→ Your task: Using the listing below, set down each line from the line containing "import bmesh" through the line containing "for key, value", both ends included, exactly and with nothing added.

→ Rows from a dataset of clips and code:

- - - -

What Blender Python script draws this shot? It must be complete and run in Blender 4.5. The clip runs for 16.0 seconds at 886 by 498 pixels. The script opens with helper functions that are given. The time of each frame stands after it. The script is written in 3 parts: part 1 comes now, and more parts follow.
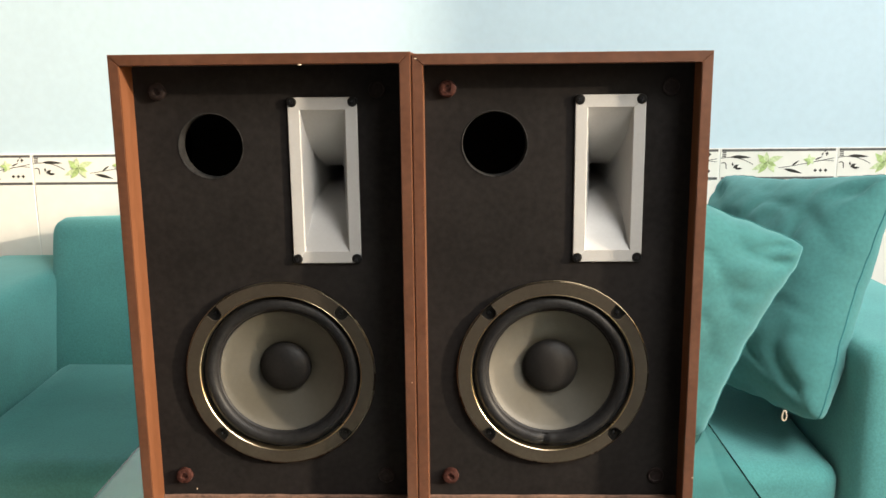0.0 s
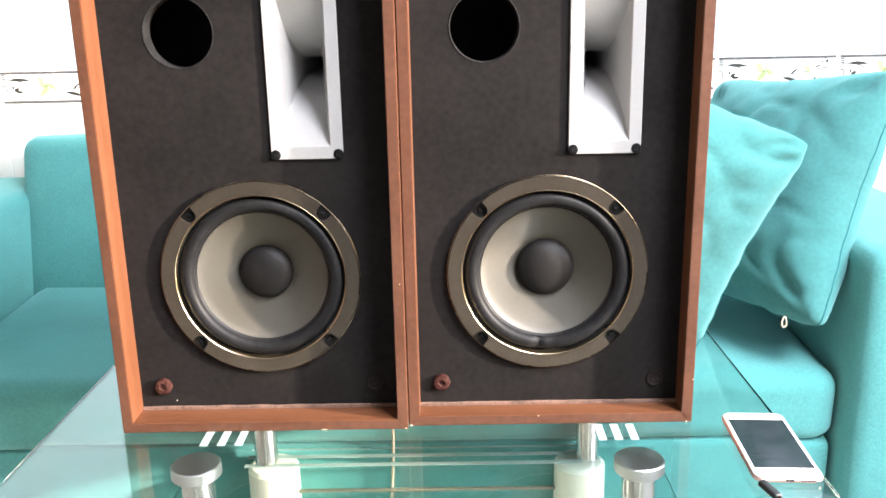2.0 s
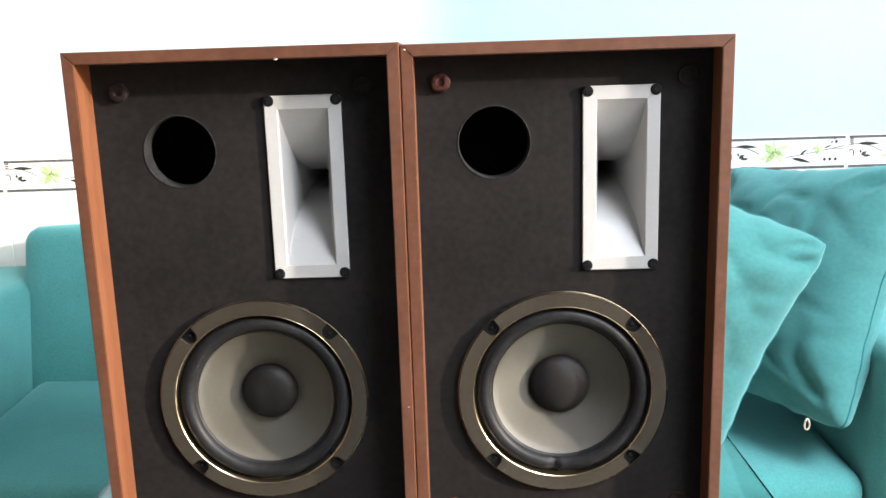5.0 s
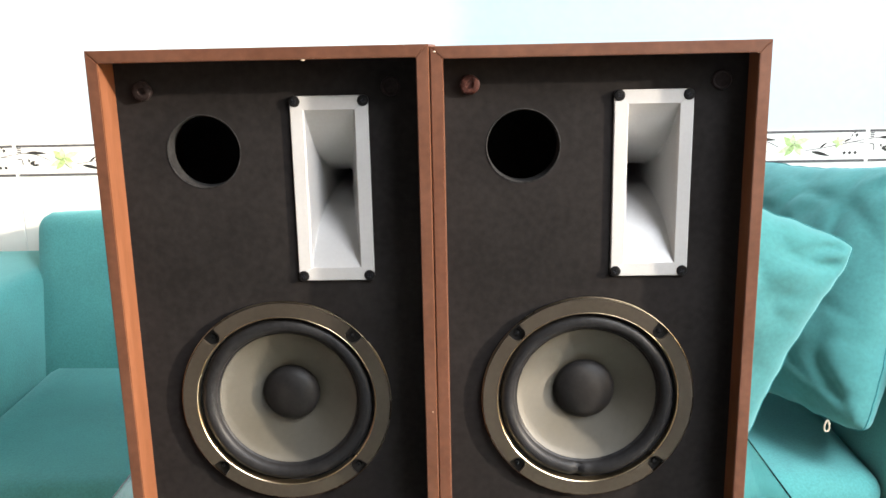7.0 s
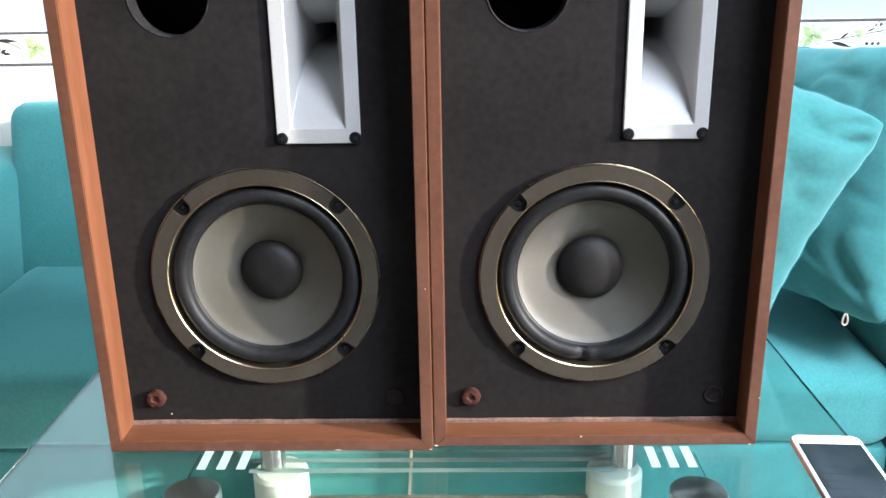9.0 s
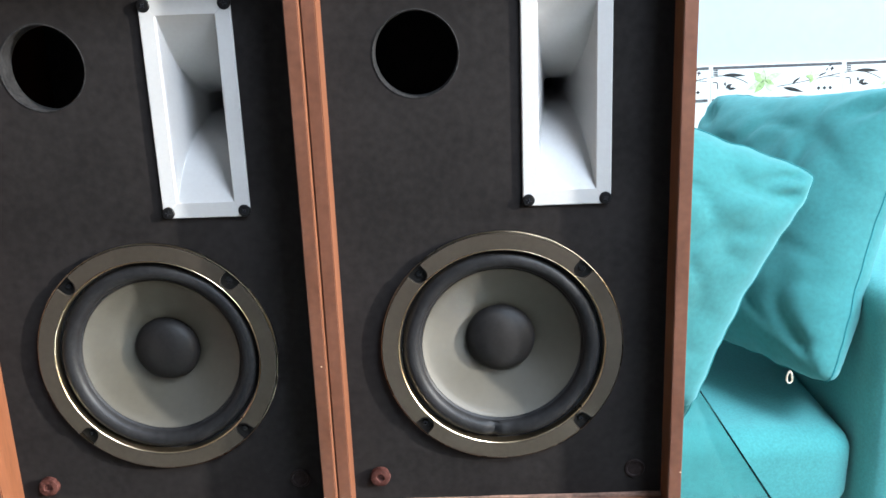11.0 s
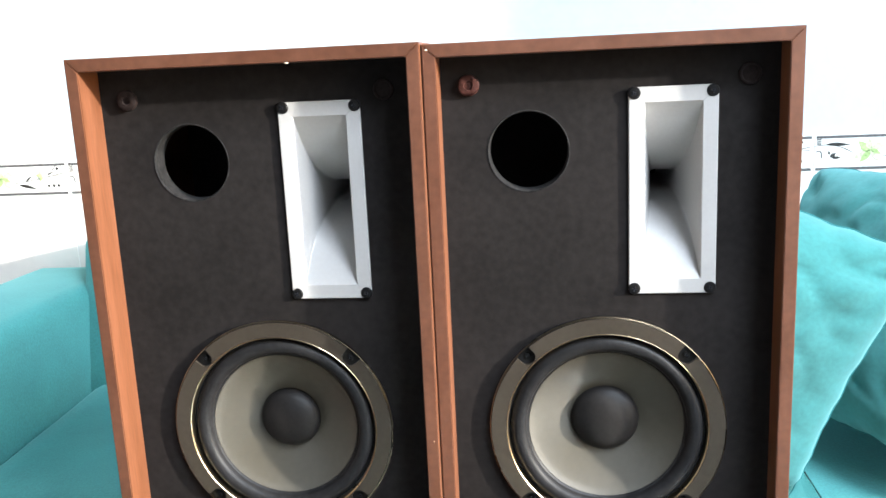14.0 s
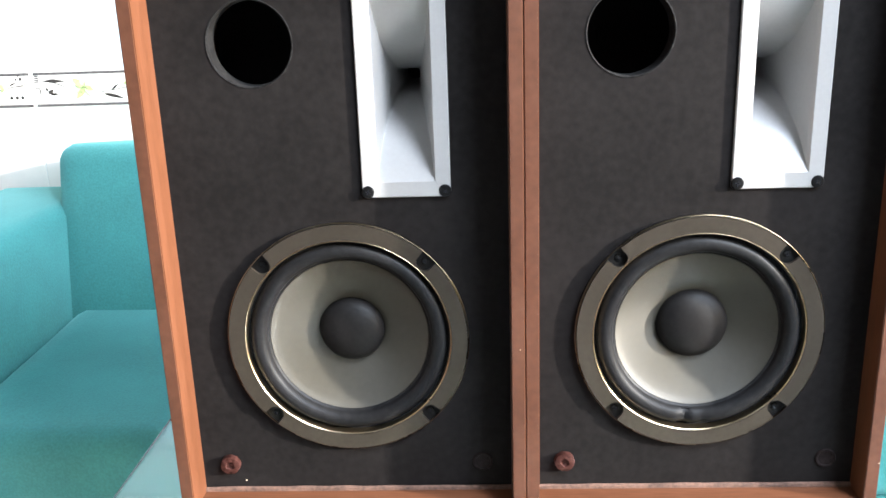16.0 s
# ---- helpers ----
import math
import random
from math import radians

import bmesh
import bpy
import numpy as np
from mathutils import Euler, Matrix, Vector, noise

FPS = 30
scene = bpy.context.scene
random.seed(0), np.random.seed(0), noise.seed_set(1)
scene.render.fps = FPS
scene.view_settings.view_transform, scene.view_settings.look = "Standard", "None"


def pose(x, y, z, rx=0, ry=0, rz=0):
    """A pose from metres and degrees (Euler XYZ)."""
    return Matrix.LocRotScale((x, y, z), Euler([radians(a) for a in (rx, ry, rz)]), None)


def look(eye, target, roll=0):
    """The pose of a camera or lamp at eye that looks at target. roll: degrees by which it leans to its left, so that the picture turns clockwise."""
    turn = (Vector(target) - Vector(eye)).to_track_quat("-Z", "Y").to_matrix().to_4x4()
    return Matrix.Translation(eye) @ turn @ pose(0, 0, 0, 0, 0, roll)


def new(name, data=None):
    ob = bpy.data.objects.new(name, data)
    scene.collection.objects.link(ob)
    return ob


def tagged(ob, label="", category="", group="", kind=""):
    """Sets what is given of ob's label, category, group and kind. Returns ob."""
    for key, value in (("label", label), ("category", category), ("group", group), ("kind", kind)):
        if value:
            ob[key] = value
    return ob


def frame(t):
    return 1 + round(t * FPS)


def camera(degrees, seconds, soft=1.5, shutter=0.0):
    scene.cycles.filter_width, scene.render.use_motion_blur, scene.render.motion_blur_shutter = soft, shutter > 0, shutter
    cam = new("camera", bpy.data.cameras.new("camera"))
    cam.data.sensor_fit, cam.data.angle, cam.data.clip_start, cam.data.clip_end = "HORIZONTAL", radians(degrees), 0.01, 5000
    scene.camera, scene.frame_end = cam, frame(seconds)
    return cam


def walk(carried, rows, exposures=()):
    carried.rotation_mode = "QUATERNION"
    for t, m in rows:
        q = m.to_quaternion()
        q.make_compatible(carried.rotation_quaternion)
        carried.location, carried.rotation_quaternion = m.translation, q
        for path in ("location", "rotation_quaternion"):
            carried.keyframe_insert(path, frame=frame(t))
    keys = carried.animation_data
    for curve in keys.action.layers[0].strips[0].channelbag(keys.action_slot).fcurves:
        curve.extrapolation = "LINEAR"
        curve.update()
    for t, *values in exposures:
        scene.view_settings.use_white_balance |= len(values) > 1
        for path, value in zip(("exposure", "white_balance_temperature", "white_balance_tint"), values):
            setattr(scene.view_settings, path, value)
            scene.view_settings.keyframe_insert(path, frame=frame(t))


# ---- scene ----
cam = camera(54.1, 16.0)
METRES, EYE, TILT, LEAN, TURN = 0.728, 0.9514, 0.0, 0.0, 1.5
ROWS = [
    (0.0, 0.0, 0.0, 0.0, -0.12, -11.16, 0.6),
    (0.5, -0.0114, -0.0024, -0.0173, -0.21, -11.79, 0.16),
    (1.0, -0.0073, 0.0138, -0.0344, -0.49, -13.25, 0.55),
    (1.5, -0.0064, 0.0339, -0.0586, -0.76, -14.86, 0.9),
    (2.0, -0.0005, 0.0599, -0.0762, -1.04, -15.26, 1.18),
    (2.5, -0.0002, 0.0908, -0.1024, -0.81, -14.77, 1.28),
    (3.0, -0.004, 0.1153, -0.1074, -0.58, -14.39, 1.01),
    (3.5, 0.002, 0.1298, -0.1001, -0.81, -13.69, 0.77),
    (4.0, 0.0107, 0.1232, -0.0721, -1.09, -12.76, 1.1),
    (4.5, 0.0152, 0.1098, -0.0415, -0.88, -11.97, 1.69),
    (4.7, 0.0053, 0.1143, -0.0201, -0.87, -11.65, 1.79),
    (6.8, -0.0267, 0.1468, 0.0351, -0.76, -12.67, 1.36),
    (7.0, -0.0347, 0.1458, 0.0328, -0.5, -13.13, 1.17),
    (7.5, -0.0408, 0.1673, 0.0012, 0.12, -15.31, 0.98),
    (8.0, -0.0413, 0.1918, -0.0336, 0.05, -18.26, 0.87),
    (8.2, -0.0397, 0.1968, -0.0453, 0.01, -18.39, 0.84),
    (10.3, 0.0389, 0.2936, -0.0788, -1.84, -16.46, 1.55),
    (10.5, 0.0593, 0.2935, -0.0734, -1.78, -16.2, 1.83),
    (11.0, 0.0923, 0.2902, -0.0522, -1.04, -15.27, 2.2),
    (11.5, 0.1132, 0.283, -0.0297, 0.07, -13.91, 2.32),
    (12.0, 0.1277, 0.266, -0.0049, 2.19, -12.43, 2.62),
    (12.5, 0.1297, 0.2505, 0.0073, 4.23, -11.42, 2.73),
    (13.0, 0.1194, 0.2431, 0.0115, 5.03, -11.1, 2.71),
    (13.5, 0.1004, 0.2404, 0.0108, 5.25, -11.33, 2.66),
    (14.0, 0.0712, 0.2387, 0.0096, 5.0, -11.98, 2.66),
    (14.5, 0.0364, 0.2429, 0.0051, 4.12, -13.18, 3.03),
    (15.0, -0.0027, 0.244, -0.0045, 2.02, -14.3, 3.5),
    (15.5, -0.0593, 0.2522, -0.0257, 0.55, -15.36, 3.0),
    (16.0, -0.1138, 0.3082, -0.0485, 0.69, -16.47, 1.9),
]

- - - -

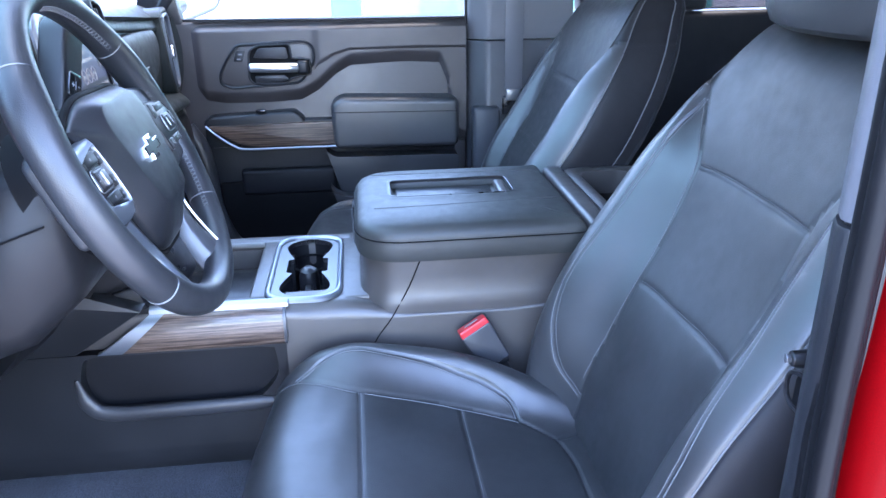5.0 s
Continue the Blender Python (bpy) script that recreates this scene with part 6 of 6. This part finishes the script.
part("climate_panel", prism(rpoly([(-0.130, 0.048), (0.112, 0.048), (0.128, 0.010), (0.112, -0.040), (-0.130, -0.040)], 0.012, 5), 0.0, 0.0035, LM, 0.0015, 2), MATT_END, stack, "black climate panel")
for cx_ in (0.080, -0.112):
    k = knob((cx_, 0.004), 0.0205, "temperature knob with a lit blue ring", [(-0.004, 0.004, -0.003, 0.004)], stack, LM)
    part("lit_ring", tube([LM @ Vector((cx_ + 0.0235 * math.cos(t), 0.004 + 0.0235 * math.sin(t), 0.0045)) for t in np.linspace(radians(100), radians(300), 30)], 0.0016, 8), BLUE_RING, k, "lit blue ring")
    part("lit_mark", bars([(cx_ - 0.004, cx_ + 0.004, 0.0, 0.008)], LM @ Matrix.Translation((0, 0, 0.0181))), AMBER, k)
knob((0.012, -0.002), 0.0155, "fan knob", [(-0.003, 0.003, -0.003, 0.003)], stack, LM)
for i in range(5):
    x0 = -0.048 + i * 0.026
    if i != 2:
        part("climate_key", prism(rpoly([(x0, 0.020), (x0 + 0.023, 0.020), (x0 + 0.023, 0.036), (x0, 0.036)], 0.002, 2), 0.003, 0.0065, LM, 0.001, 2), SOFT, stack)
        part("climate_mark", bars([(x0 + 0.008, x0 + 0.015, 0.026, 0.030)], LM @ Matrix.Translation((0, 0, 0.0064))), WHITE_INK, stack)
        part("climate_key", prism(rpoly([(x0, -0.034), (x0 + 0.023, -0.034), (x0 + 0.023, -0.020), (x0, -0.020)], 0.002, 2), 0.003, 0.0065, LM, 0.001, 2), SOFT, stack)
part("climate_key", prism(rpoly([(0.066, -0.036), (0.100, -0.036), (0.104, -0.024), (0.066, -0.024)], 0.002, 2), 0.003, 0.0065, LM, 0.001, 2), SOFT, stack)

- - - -

→ Expected answer:
import bmesh
import bpy
import numpy as np
from mathutils import Euler, Matrix, Vector, noise

FPS = 30
scene = bpy.context.scene
random.seed(0), np.random.seed(0), noise.seed_set(1)
scene.render.fps = FPS
scene.view_settings.view_transform, scene.view_settings.look = "Standard", "None"


def pose(x, y, z, rx=0, ry=0, rz=0):
    """A pose from metres and degrees (Euler XYZ)."""
    return Matrix.LocRotScale((x, y, z), Euler([radians(a) for a in (rx, ry, rz)]), None)


def look(eye, target, roll=0):
    """The pose of a camera or lamp at eye that looks at target. roll: degrees by which it leans to its left, so that the picture turns clockwise."""
    turn = (Vector(target) - Vector(eye)).to_track_quat("-Z", "Y").to_matrix().to_4x4()
    return Matrix.Translation(eye) @ turn @ pose(0, 0, 0, 0, 0, roll)


def new(name, data=None):
    ob = bpy.data.objects.new(name, data)
    scene.collection.objects.link(ob)
    return ob


def tagged(ob, label="", category="", group="", kind=""):
    """Sets what is given of ob's label, category, group and kind. Returns ob."""
    for key, value in (("label", label), ("category", category), ("group", group), ("kind", kind)):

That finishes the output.